--- GIVEN DATA ---

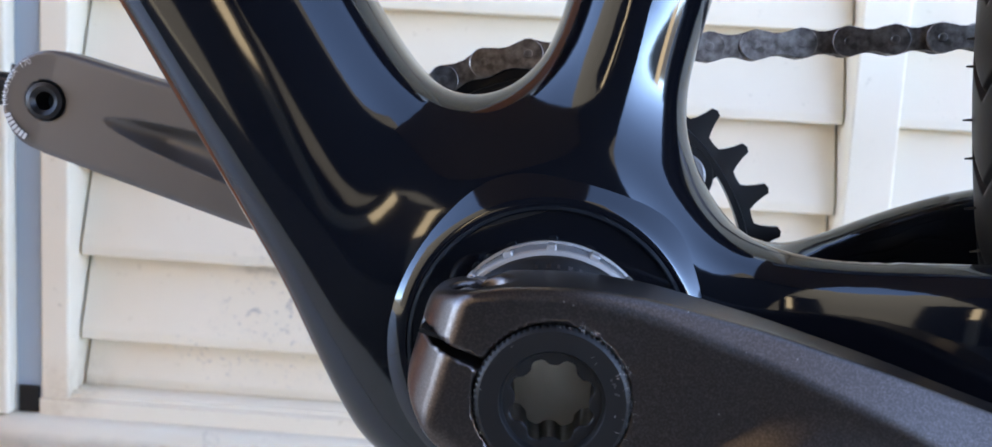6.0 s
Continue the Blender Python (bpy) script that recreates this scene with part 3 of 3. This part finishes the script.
def build_cup(side):
    R = 0.0220
    prof = [(0.0165, -0.0290), (R + 0.0004, -0.0290), (R + 0.0004, -0.0312), (R - 0.0004, -0.0314), (R - 0.0004, -0.0318), (R, -0.0320),
            (R, -0.0400), (R - 0.0003, -0.0405), (R - 0.0009, -0.0407), (0.0165, -0.0407)]
    cup = part("bearing_cup", lathe([(r, y * side) for r, y in prof], BB, 128), SILVER, bike, "silver alloy bearing cup with raised grip bars")
    sharp_smooth(cup, 25)
    bar = bpy.data.meshes.new("grip_bar")
    bm = box((-0.0014, -0.0024, -0.0010), (0.0009, 0.0018, 0.0010), 0.0004, 2)
    bm.to_mesh(bar)
    bm.free()
    bar.materials.append(SILVER)
    for k in range(16):
        g = new("grip_bar", bar)
        g.parent = cup
        g.matrix_basis = Matrix.Translation(BB) @ Matrix.Rotation(-radians(1.5 + 22.5 * k), 4, "Y") @ Matrix.Translation((R, -0.0379 * side, 0))
    prof = [(0.0120, -0.0400), (R - 0.0010, -0.0400), (R - 0.0011, -0.0410), (R - 0.0016, -0.0417), (0.0178, -0.0440), (0.0164, -0.0447), (0.0150, -0.0470), (0.0120, -0.0470)]
    sharp_smooth(part("dust_collar", lathe([(r, y * side) for r, y in prof], BB, 96), PLASTIC, bike, "black dust collar between cup and arm"), 30)
    # faint marks printed on the collar
    rng = random.Random(8)
    for k in range(9):
        a = radians(100 - 6.5 * k)
        mark = box((-0.00003, -0.0004, -0.0002 - rng.random() * 0.0005), (0.00005, 0.0004, 0.0003), 0.00002, 1)
        ob = part("printed_mark", mark, ANODIZED, bike, "small dull printed mark")
        ob.matrix_basis = Matrix.Translation(BB) @ Matrix.Rotation(-a, 4, "Y") @ Matrix.Translation((R - 0.00285, -0.04285 * side, 0)) @ Matrix.Rotation(-0.85 * side, 4, "Z")
    return cup


rim_ring = [(0.0284, -0.022), (0.0284, -0.0300), (0.0287, -0.0309), (0.0294, -0.0315), (0.0303, -0.0317), (0.0313, -0.0314), (0.0325, -0.0307), (0.0338, -0.0297),
            (0.0352, -0.0286), (0.0366, -0.0275), (0.0380, -0.0262), (0.0384, -0.0250), (0.0384, -0.022)]
seal_ring = [(0.0200, -0.022), (0.0200, -0.0292), (0.0229, -0.0292), (0.0234, -0.0294), (0.0284, -0.0296), (0.0284, -0.022)]
for side in (1, -1):
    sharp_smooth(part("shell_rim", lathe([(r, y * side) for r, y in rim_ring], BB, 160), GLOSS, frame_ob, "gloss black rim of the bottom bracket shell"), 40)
    sharp_smooth(part("seal_ring", lathe([(r, y * side) for r, y in seal_ring], BB, 160), PLASTIC, frame_ob, "matt black ring round the bearing cup"), 40)
cup_left = build_cup(1)
build_cup(-1)
curved_text("TIGHTEN", 0.0024, 63, -0.0345, 0.02208, cup_left, "black lettering", 1.08)
curved_text("DISASSEMBLE", 0.0024, 133, -0.0356, 0.02208, cup_left, "black lettering", 1.08)
curved_text("L", 0.0028, 26, -0.0345, 0.02208, cup_left, "black letter")


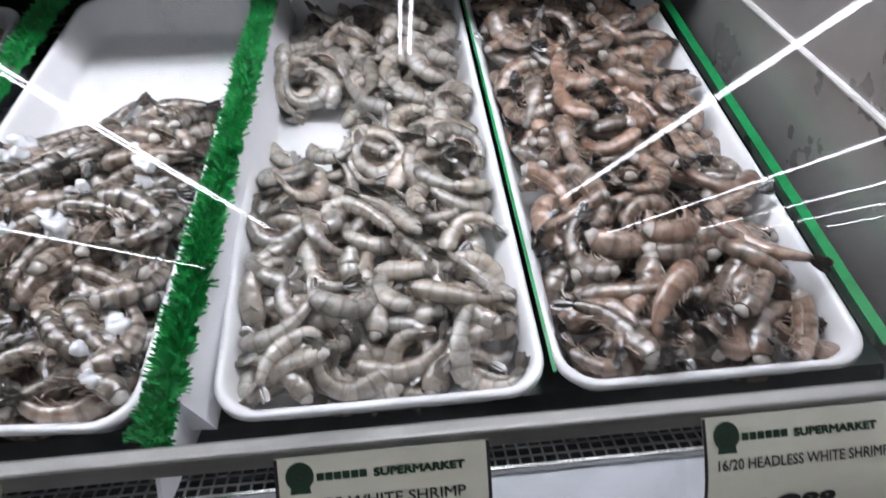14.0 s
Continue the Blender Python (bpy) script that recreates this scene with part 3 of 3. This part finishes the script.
price_card(-0.273, [("30/40 HEAD-ON SHRIMP", 0.128)], "7", "99", "LB", bulge=0.008)
price_card(0.1475, [("40/50 HEAD-ON SHRIMP", 0.132), ("PRODUCT OF ECUADOR", 0.132)], "7", "49", "1 LBS", old=True, slant=1.2, edge=MAT_EDGE)
price_card(0.4855, [("26/30 HEADLESS WHITE SHRIMP", 0.136)], "4", "99", "LB", marker=True, edge=MAT_EDGE)
price_card(0.8190, [("21/25 HEADLESS WHITE SHRIMP", 0.136)], "5", "69", "LB", bulge=0.009)
price_card(1.1545, [("16/20 BLACK TIGER SHRIMP", 0.130)], "9", "99", "LBS", bulge=0.008)
price_card(1.4990, [("31/35 WHITE SHRIMP", 0.118)], "4", "99", "1 LB")
price_card(1.8180, [("16/20 HEADLESS WHITE SHRIMP", 0.136)], "8", "99", "LB", bulge=0.009)

# small unreadable print on the lower glass near the joint
bm = bmesh.new()
for xa, xb, z in ((0.935, 0.948, 0.9130), (0.952, 0.963, 0.9135), (0.934, 0.958, 0.9260), (0.936, 0.938, 0.9080), (0.952, 0.954, 0.9080)):
    vs = [bm.verts.new((a, gy(b) + 0.0055, b)) for a, b in ((xa, z), (xb, z), (xb, z + 0.0032), (xa, z + 0.0032))]
    bm.faces.new(vs)
part("glass_print", bm, MAT_INK_GREY, case, "small unreadable print on the glass")


# ---- shrimps ----
def spine(length, curl, bend, n=29):
    """Points and headings of a curled back line in the plane, and how far along each lies. It curls more towards the tail."""
    pts, heads, x, y, a = [], [], 0.0, 0.0, curl * 0.45
    for i in range(n):
        s = i / (n - 1)
        pts.append(Vector((x, y, bend * math.sin(s * math.pi * 1.3) * length)))
        heads.append(a)
        a -= curl / (n - 1) * (0.5 + 1.0 * s)
        x += length / (n - 1) * math.cos(a)
        y += length / (n - 1) * math.sin(a)
    mid = sum(pts, Vector()) / n
    return [p - mid for p in pts], heads


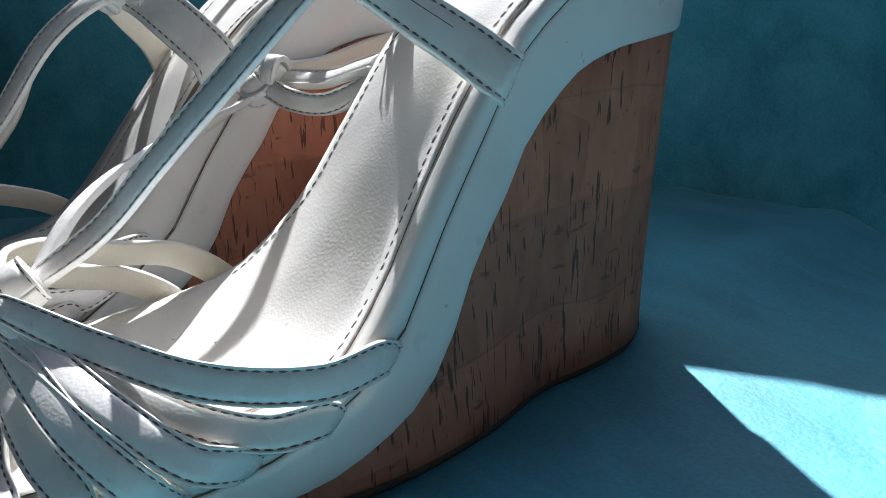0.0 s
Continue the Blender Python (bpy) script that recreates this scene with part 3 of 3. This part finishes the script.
def front(root, side, L, wall, bed, ring, bow, axis, fans, loops, proud, slant):
    """The fanned vamp straps, the slack loops on the other side, the bow knot that gathers them and the ring over it."""
    R, B = Vector(ring), Vector(bow)
    axis = Vector(axis).normalized()
    perp = Vector((-axis.y * side, axis.x * side, 0)).normalized()

    def out(v, sg, w, grow):
        p = wall(v, sg, w, grow)
        return Vector((p.x * side, p.y, p.z))

    def facing(k, i):
        """The outward face of a fanned strap: square to its neighbours, the upper edge standing proud."""
        a, b = Vector(fans[max(k - 1, 0)][i]), Vector(fans[min(k + 1, len(fans) - 1)][i])
        down = (b - a).normalized()
        run = fans[k]
        t = (Vector(run[min(i + 1, len(run) - 1)]) - Vector(run[max(i - 1, 0)])).normalized()
        down = (down - t * down.dot(t)).normalized()
        n = t.cross(down).normalized()
        if n.dot(Vector((0.6 * side, -0.3, 0.6))) < 0:
            n = -n
        q = i / (len(run) - 1)
        return n + Vector(((0.2 + 0.6 * q) * side, slant * (1 - 0.6 * q), (1 + 0.5 * slant) * (1 - 0.5 * q))) + down * proud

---

■ **WHAT TO WORK ON**:
From the listing above, print every entry precisely and drop the pictures.

■ **EXERCISE ANSWER**:
6.0 s
Continue the Blender Python (bpy) script that recreates this scene with part 3 of 3. This part finishes the script.
def build_cup(side):
    R = 0.0220
    prof = [(0.0165, -0.0290), (R + 0.0004, -0.0290), (R + 0.0004, -0.0312), (R - 0.0004, -0.0314), (R - 0.0004, -0.0318), (R, -0.0320),
            (R, -0.0400), (R - 0.0003, -0.0405), (R - 0.0009, -0.0407), (0.0165, -0.0407)]
    cup = part("bearing_cup", lathe([(r, y * side) for r, y in prof], BB, 128), SILVER, bike, "silver alloy bearing cup with raised grip bars")
    sharp_smooth(cup, 25)
    bar = bpy.data.meshes.new("grip_bar")
    bm = box((-0.0014, -0.0024, -0.0010), (0.0009, 0.0018, 0.0010), 0.0004, 2)
    bm.to_mesh(bar)
    bm.free()
    bar.materials.append(SILVER)
    for k in range(16):
        g = new("grip_bar", bar)
        g.parent = cup
        g.matrix_basis = Matrix.Translation(BB) @ Matrix.Rotation(-radians(1.5 + 22.5 * k), 4, "Y") @ Matrix.Translation((R, -0.0379 * side, 0))
    prof = [(0.0120, -0.0400), (R - 0.0010, -0.0400), (R - 0.0011, -0.0410), (R - 0.0016, -0.0417), (0.0178, -0.0440), (0.0164, -0.0447), (0.0150, -0.0470), (0.0120, -0.0470)]
    sharp_smooth(part("dust_collar", lathe([(r, y * side) for r, y in prof], BB, 96), PLASTIC, bike, "black dust collar between cup and arm"), 30)
    # faint marks printed on the collar
    rng = random.Random(8)
    for k in range(9):
        a = radians(100 - 6.5 * k)
        mark = box((-0.00003, -0.0004, -0.0002 - rng.random() * 0.0005), (0.00005, 0.0004, 0.0003), 0.00002, 1)
        ob = part("printed_mark", mark, ANODIZED, bike, "small dull printed mark")
        ob.matrix_basis = Matrix.Translation(BB) @ Matrix.Rotation(-a, 4, "Y") @ Matrix.Translation((R - 0.00285, -0.04285 * side, 0)) @ Matrix.Rotation(-0.85 * side, 4, "Z")
    return cup


rim_ring = [(0.0284, -0.022), (0.0284, -0.0300), (0.0287, -0.0309), (0.0294, -0.0315), (0.0303, -0.0317), (0.0313, -0.0314), (0.0325, -0.0307), (0.0338, -0.0297),
            (0.0352, -0.0286), (0.0366, -0.0275), (0.0380, -0.0262), (0.0384, -0.0250), (0.0384, -0.022)]
seal_ring = [(0.0200, -0.022), (0.0200, -0.0292), (0.0229, -0.0292), (0.0234, -0.0294), (0.0284, -0.0296), (0.0284, -0.022)]
for side in (1, -1):
    sharp_smooth(part("shell_rim", lathe([(r, y * side) for r, y in rim_ring], BB, 160), GLOSS, frame_ob, "gloss black rim of the bottom bracket shell"), 40)
    sharp_smooth(part("seal_ring", lathe([(r, y * side) for r, y in seal_ring], BB, 160), PLASTIC, frame_ob, "matt black ring round the bearing cup"), 40)
cup_left = build_cup(1)
build_cup(-1)
curved_text("TIGHTEN", 0.0024, 63, -0.0345, 0.02208, cup_left, "black lettering", 1.08)
curved_text("DISASSEMBLE", 0.0024, 133, -0.0356, 0.02208, cup_left, "black lettering", 1.08)
curved_text("L", 0.0028, 26, -0.0345, 0.02208, cup_left, "black letter")


14.0 s
Continue the Blender Python (bpy) script that recreates this scene with part 3 of 3. This part finishes the script.
price_card(-0.273, [("30/40 HEAD-ON SHRIMP", 0.128)], "7", "99", "LB", bulge=0.008)
price_card(0.1475, [("40/50 HEAD-ON SHRIMP", 0.132), ("PRODUCT OF ECUADOR", 0.132)], "7", "49", "1 LBS", old=True, slant=1.2, edge=MAT_EDGE)
price_card(0.4855, [("26/30 HEADLESS WHITE SHRIMP", 0.136)], "4", "99", "LB", marker=True, edge=MAT_EDGE)
price_card(0.8190, [("21/25 HEADLESS WHITE SHRIMP", 0.136)], "5", "69", "LB", bulge=0.009)
price_card(1.1545, [("16/20 BLACK TIGER SHRIMP", 0.130)], "9", "99", "LBS", bulge=0.008)
price_card(1.4990, [("31/35 WHITE SHRIMP", 0.118)], "4", "99", "1 LB")
price_card(1.8180, [("16/20 HEADLESS WHITE SHRIMP", 0.136)], "8", "99", "LB", bulge=0.009)

# small unreadable print on the lower glass near the joint
bm = bmesh.new()
for xa, xb, z in ((0.935, 0.948, 0.9130), (0.952, 0.963, 0.9135), (0.934, 0.958, 0.9260), (0.936, 0.938, 0.9080), (0.952, 0.954, 0.9080)):
    vs = [bm.verts.new((a, gy(b) + 0.0055, b)) for a, b in ((xa, z), (xb, z), (xb, z + 0.0032), (xa, z + 0.0032))]
    bm.faces.new(vs)
part("glass_print", bm, MAT_INK_GREY, case, "small unreadable print on the glass")


# ---- shrimps ----
def spine(length, curl, bend, n=29):
    """Points and headings of a curled back line in the plane, and how far along each lies. It curls more towards the tail."""
    pts, heads, x, y, a = [], [], 0.0, 0.0, curl * 0.45
    for i in range(n):
        s = i / (n - 1)
        pts.append(Vector((x, y, bend * math.sin(s * math.pi * 1.3) * length)))
        heads.append(a)
        a -= curl / (n - 1) * (0.5 + 1.0 * s)
        x += length / (n - 1) * math.cos(a)
        y += length / (n - 1) * math.sin(a)
    mid = sum(pts, Vector()) / n
    return [p - mid for p in pts], heads


0.0 s
Continue the Blender Python (bpy) script that recreates this scene with part 3 of 3. This part finishes the script.
def front(root, side, L, wall, bed, ring, bow, axis, fans, loops, proud, slant):
    """The fanned vamp straps, the slack loops on the other side, the bow knot that gathers them and the ring over it."""
    R, B = Vector(ring), Vector(bow)
    axis = Vector(axis).normalized()
    perp = Vector((-axis.y * side, axis.x * side, 0)).normalized()

    def out(v, sg, w, grow):
        p = wall(v, sg, w, grow)
        return Vector((p.x * side, p.y, p.z))

    def facing(k, i):
        """The outward face of a fanned strap: square to its neighbours, the upper edge standing proud."""
        a, b = Vector(fans[max(k - 1, 0)][i]), Vector(fans[min(k + 1, len(fans) - 1)][i])
        down = (b - a).normalized()
        run = fans[k]
        t = (Vector(run[min(i + 1, len(run) - 1)]) - Vector(run[max(i - 1, 0)])).normalized()
        down = (down - t * down.dot(t)).normalized()
        n = t.cross(down).normalized()
        if n.dot(Vector((0.6 * side, -0.3, 0.6))) < 0:
            n = -n
        q = i / (len(run) - 1)
        return n + Vector(((0.2 + 0.6 * q) * side, slant * (1 - 0.6 * q), (1 + 0.5 * slant) * (1 - 0.5 * q))) + down * proud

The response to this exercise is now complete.